* SET TASK
Would you restate all the data that follows, word for word?

**** DATASET EXCERPT ****

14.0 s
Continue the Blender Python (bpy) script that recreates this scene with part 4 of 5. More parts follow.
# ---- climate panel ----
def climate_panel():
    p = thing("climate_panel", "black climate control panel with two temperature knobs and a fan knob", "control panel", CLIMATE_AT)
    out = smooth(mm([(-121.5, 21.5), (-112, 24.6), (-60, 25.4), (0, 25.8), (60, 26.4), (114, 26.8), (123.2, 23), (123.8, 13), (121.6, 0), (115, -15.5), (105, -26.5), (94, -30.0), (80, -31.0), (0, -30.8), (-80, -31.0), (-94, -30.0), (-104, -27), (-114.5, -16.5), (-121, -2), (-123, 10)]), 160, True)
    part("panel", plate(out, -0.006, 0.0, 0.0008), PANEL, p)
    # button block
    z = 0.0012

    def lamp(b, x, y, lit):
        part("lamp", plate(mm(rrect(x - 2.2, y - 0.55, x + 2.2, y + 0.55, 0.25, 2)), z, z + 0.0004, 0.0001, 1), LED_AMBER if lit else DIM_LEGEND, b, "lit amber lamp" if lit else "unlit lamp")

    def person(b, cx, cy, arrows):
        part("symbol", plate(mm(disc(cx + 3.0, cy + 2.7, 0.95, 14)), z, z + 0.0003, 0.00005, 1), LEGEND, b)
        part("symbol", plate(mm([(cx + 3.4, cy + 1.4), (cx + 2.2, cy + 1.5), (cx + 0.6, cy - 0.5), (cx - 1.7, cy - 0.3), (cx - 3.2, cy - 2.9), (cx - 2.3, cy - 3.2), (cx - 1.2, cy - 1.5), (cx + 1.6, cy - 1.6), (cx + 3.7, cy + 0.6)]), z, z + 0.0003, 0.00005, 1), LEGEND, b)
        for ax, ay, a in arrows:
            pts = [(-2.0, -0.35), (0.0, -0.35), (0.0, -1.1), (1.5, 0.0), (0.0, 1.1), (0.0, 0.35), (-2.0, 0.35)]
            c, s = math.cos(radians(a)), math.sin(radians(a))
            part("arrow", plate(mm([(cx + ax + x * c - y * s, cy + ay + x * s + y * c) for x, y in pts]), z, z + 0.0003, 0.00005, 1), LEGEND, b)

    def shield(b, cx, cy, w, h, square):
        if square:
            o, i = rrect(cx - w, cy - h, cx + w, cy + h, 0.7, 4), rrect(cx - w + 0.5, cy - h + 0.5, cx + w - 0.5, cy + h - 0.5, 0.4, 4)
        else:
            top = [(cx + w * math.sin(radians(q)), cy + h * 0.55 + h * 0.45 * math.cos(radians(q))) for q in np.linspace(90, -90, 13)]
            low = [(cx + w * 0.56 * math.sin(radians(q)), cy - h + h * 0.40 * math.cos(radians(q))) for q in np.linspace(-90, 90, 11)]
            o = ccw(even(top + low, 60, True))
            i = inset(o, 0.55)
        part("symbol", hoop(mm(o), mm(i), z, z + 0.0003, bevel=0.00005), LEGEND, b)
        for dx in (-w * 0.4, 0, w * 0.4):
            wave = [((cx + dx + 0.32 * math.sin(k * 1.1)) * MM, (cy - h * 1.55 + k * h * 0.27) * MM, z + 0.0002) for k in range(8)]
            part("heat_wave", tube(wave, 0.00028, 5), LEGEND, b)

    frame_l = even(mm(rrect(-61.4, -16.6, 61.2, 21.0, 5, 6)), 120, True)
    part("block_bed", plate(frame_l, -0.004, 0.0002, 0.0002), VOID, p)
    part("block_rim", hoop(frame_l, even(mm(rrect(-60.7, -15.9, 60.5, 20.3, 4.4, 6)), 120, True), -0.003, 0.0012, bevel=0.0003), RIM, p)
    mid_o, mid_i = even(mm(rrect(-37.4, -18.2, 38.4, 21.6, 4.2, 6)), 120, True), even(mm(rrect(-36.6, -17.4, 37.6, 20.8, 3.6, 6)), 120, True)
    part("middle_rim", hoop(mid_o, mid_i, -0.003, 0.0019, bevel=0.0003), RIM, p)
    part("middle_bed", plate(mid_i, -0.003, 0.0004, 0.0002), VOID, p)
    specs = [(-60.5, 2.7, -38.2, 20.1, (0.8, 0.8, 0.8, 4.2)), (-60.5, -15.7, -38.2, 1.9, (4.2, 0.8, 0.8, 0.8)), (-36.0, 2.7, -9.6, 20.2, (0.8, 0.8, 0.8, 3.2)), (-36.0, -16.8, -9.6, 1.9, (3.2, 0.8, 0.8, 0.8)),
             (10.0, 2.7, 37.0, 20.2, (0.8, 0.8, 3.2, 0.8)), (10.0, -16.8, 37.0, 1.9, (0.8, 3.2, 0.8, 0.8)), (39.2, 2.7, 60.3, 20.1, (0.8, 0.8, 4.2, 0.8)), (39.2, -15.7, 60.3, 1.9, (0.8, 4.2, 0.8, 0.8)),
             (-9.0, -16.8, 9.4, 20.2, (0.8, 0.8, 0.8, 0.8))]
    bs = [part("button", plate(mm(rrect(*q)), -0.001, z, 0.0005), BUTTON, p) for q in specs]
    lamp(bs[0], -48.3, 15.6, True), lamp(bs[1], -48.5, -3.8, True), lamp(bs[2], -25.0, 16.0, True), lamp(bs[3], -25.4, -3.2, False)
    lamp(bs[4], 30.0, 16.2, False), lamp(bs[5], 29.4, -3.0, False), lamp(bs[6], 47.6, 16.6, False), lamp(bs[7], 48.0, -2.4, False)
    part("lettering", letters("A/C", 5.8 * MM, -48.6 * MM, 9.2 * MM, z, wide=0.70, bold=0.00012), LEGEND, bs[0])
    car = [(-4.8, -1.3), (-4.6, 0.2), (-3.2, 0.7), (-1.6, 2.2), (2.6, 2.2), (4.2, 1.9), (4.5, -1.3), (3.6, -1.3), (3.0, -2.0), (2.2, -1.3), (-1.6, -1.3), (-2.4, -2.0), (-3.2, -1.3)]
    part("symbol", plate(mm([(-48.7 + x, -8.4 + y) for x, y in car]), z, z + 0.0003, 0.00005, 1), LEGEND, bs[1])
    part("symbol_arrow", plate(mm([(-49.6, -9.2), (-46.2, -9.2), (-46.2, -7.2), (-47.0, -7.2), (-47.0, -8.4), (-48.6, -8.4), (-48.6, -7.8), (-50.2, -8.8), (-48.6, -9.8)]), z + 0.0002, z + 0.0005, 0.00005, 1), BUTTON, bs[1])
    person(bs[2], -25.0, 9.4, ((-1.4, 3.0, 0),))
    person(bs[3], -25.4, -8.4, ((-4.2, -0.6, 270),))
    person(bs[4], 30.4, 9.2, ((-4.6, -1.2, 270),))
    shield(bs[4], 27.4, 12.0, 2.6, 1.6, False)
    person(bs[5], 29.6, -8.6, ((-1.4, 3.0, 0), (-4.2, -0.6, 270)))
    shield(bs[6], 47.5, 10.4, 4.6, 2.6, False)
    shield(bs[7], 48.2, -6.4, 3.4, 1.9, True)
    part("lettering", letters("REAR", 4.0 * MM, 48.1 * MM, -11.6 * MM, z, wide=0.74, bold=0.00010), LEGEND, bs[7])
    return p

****

* OUTPUT FOR THIS TASK
14.0 s
Continue the Blender Python (bpy) script that recreates this scene with part 4 of 5. More parts follow.
# ---- climate panel ----
def climate_panel():
    p = thing("climate_panel", "black climate control panel with two temperature knobs and a fan knob", "control panel", CLIMATE_AT)
    out = smooth(mm([(-121.5, 21.5), (-112, 24.6), (-60, 25.4), (0, 25.8), (60, 26.4), (114, 26.8), (123.2, 23), (123.8, 13), (121.6, 0), (115, -15.5), (105, -26.5), (94, -30.0), (80, -31.0), (0, -30.8), (-80, -31.0), (-94, -30.0), (-104, -27), (-114.5, -16.5), (-121, -2), (-123, 10)]), 160, True)
    part("panel", plate(out, -0.006, 0.0, 0.0008), PANEL, p)
    # button block
    z = 0.0012

    def lamp(b, x, y, lit):
        part("lamp", plate(mm(rrect(x - 2.2, y - 0.55, x + 2.2, y + 0.55, 0.25, 2)), z, z + 0.0004, 0.0001, 1), LED_AMBER if lit else DIM_LEGEND, b, "lit amber lamp" if lit else "unlit lamp")

    def person(b, cx, cy, arrows):
        part("symbol", plate(mm(disc(cx + 3.0, cy + 2.7, 0.95, 14)), z, z + 0.0003, 0.00005, 1), LEGEND, b)
        part("symbol", plate(mm([(cx + 3.4, cy + 1.4), (cx + 2.2, cy + 1.5), (cx + 0.6, cy - 0.5), (cx - 1.7, cy - 0.3), (cx - 3.2, cy - 2.9), (cx - 2.3, cy - 3.2), (cx - 1.2, cy - 1.5), (cx + 1.6, cy - 1.6), (cx + 3.7, cy + 0.6)]), z, z + 0.0003, 0.00005, 1), LEGEND, b)
        for ax, ay, a in arrows:
            pts = [(-2.0, -0.35), (0.0, -0.35), (0.0, -1.1), (1.5, 0.0), (0.0, 1.1), (0.0, 0.35), (-2.0, 0.35)]
            c, s = math.cos(radians(a)), math.sin(radians(a))
            part("arrow", plate(mm([(cx + ax + x * c - y * s, cy + ay + x * s + y * c) for x, y in pts]), z, z + 0.0003, 0.00005, 1), LEGEND, b)

    def shield(b, cx, cy, w, h, square):
        if square:
            o, i = rrect(cx - w, cy - h, cx + w, cy + h, 0.7, 4), rrect(cx - w + 0.5, cy - h + 0.5, cx + w - 0.5, cy + h - 0.5, 0.4, 4)
        else:
            top = [(cx + w * math.sin(radians(q)), cy + h * 0.55 + h * 0.45 * math.cos(radians(q))) for q in np.linspace(90, -90, 13)]
            low = [(cx + w * 0.56 * math.sin(radians(q)), cy - h + h * 0.40 * math.cos(radians(q))) for q in np.linspace(-90, 90, 11)]
            o = ccw(even(top + low, 60, True))
            i = inset(o, 0.55)
        part("symbol", hoop(mm(o), mm(i), z, z + 0.0003, bevel=0.00005), LEGEND, b)
        for dx in (-w * 0.4, 0, w * 0.4):
            wave = [((cx + dx + 0.32 * math.sin(k * 1.1)) * MM, (cy - h * 1.55 + k * h * 0.27) * MM, z + 0.0002) for k in range(8)]
            part("heat_wave", tube(wave, 0.00028, 5), LEGEND, b)

    frame_l = even(mm(rrect(-61.4, -16.6, 61.2, 21.0, 5, 6)), 120, True)
    part("block_bed", plate(frame_l, -0.004, 0.0002, 0.0002), VOID, p)
    part("block_rim", hoop(frame_l, even(mm(rrect(-60.7, -15.9, 60.5, 20.3, 4.4, 6)), 120, True), -0.003, 0.0012, bevel=0.0003), RIM, p)
    mid_o, mid_i = even(mm(rrect(-37.4, -18.2, 38.4, 21.6, 4.2, 6)), 120, True), even(mm(rrect(-36.6, -17.4, 37.6, 20.8, 3.6, 6)), 120, True)
    part("middle_rim", hoop(mid_o, mid_i, -0.003, 0.0019, bevel=0.0003), RIM, p)
    part("middle_bed", plate(mid_i, -0.003, 0.0004, 0.0002), VOID, p)
    specs = [(-60.5, 2.7, -38.2, 20.1, (0.8, 0.8, 0.8, 4.2)), (-60.5, -15.7, -38.2, 1.9, (4.2, 0.8, 0.8, 0.8)), (-36.0, 2.7, -9.6, 20.2, (0.8, 0.8, 0.8, 3.2)), (-36.0, -16.8, -9.6, 1.9, (3.2, 0.8, 0.8, 0.8)),
             (10.0, 2.7, 37.0, 20.2, (0.8, 0.8, 3.2, 0.8)), (10.0, -16.8, 37.0, 1.9, (0.8, 3.2, 0.8, 0.8)), (39.2, 2.7, 60.3, 20.1, (0.8, 0.8, 4.2, 0.8)), (39.2, -15.7, 60.3, 1.9, (0.8, 4.2, 0.8, 0.8)),
             (-9.0, -16.8, 9.4, 20.2, (0.8, 0.8, 0.8, 0.8))]
    bs = [part("button", plate(mm(rrect(*q)), -0.001, z, 0.0005), BUTTON, p) for q in specs]
    lamp(bs[0], -48.3, 15.6, True), lamp(bs[1], -48.5, -3.8, True), lamp(bs[2], -25.0, 16.0, True), lamp(bs[3], -25.4, -3.2, False)
    lamp(bs[4], 30.0, 16.2, False), lamp(bs[5], 29.4, -3.0, False), lamp(bs[6], 47.6, 16.6, False), lamp(bs[7], 48.0, -2.4, False)
    part("lettering", letters("A/C", 5.8 * MM, -48.6 * MM, 9.2 * MM, z, wide=0.70, bold=0.00012), LEGEND, bs[0])
    car = [(-4.8, -1.3), (-4.6, 0.2), (-3.2, 0.7), (-1.6, 2.2), (2.6, 2.2), (4.2, 1.9), (4.5, -1.3), (3.6, -1.3), (3.0, -2.0), (2.2, -1.3), (-1.6, -1.3), (-2.4, -2.0), (-3.2, -1.3)]
    part("symbol", plate(mm([(-48.7 + x, -8.4 + y) for x, y in car]), z, z + 0.0003, 0.00005, 1), LEGEND, bs[1])
    part("symbol_arrow", plate(mm([(-49.6, -9.2), (-46.2, -9.2), (-46.2, -7.2), (-47.0, -7.2), (-47.0, -8.4), (-48.6, -8.4), (-48.6, -7.8), (-50.2, -8.8), (-48.6, -9.8)]), z + 0.0002, z + 0.0005, 0.00005, 1), BUTTON, bs[1])
    person(bs[2], -25.0, 9.4, ((-1.4, 3.0, 0),))
    person(bs[3], -25.4, -8.4, ((-4.2, -0.6, 270),))
    person(bs[4], 30.4, 9.2, ((-4.6, -1.2, 270),))
    shield(bs[4], 27.4, 12.0, 2.6, 1.6, False)
    person(bs[5], 29.6, -8.6, ((-1.4, 3.0, 0), (-4.2, -0.6, 270)))
    shield(bs[6], 47.5, 10.4, 4.6, 2.6, False)
    shield(bs[7], 48.2, -6.4, 3.4, 1.9, True)
    part("lettering", letters("REAR", 4.0 * MM, 48.1 * MM, -11.6 * MM, z, wide=0.74, bold=0.00010), LEGEND, bs[7])
    return p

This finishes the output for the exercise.